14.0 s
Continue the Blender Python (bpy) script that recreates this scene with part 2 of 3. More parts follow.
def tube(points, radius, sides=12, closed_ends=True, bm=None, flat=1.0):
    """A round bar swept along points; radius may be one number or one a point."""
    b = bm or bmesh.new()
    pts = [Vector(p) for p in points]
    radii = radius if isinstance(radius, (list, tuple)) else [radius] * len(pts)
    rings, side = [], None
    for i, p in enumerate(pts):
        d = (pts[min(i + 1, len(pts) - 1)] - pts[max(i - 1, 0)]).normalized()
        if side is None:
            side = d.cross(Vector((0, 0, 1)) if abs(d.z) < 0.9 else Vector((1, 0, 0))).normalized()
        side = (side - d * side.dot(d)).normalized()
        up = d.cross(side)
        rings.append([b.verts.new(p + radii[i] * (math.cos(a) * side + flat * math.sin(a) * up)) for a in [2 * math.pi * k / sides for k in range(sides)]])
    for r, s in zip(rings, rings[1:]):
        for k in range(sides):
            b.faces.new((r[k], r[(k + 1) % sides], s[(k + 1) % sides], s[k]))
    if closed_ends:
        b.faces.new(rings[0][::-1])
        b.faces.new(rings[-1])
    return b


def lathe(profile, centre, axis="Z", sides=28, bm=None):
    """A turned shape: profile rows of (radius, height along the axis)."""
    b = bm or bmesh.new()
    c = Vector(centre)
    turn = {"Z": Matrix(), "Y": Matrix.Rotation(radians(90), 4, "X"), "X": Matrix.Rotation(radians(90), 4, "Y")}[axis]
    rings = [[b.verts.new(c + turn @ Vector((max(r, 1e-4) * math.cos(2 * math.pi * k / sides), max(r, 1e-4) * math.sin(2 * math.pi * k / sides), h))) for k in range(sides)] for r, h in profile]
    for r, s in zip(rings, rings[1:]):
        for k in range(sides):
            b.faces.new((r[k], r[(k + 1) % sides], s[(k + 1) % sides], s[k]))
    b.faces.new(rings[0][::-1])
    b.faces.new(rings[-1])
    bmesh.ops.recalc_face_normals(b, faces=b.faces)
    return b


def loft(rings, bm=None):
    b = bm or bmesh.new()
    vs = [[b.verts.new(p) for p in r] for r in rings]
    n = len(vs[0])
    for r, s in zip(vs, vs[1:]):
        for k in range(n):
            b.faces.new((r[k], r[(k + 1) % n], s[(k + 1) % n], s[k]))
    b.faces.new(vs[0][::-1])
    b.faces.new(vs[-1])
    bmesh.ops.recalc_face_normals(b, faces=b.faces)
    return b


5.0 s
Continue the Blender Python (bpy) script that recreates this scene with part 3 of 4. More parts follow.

::::::::

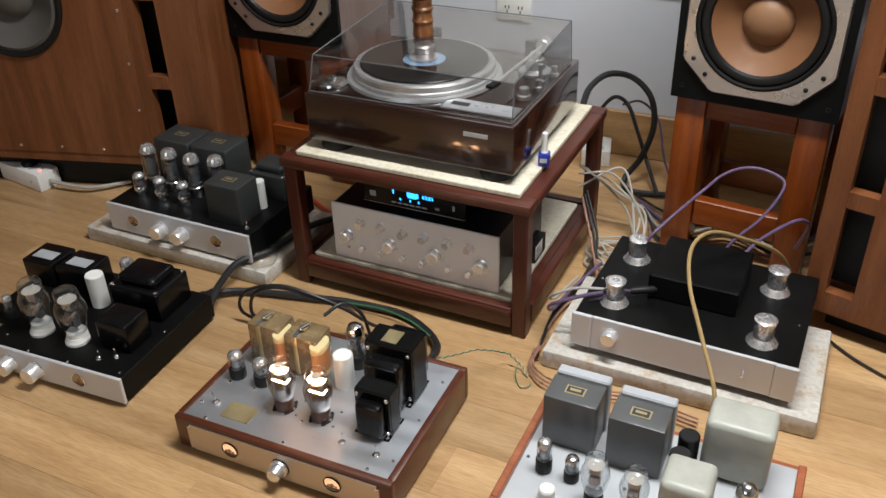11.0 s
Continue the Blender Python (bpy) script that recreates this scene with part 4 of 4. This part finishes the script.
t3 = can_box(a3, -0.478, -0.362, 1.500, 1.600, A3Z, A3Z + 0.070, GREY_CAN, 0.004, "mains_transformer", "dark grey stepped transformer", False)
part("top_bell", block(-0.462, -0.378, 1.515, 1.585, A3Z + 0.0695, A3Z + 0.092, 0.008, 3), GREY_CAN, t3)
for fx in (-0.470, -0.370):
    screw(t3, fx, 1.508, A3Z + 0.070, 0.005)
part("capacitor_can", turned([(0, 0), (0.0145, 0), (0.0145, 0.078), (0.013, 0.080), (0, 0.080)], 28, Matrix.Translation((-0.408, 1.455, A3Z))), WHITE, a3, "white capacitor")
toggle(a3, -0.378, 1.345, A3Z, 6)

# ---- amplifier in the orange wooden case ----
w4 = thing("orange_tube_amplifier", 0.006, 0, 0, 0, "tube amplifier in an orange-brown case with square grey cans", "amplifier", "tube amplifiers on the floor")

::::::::

TASK TO COMPLETE: Pick each line holding the word "script" out of the data and copy it.

EXERCISE SOLUTION:
Continue the Blender Python (bpy) script that recreates this scene with part 2 of 3. More parts follow.
Continue the Blender Python (bpy) script that recreates this scene with part 3 of 4. More parts follow.
Continue the Blender Python (bpy) script that recreates this scene with part 4 of 4. This part finishes the script.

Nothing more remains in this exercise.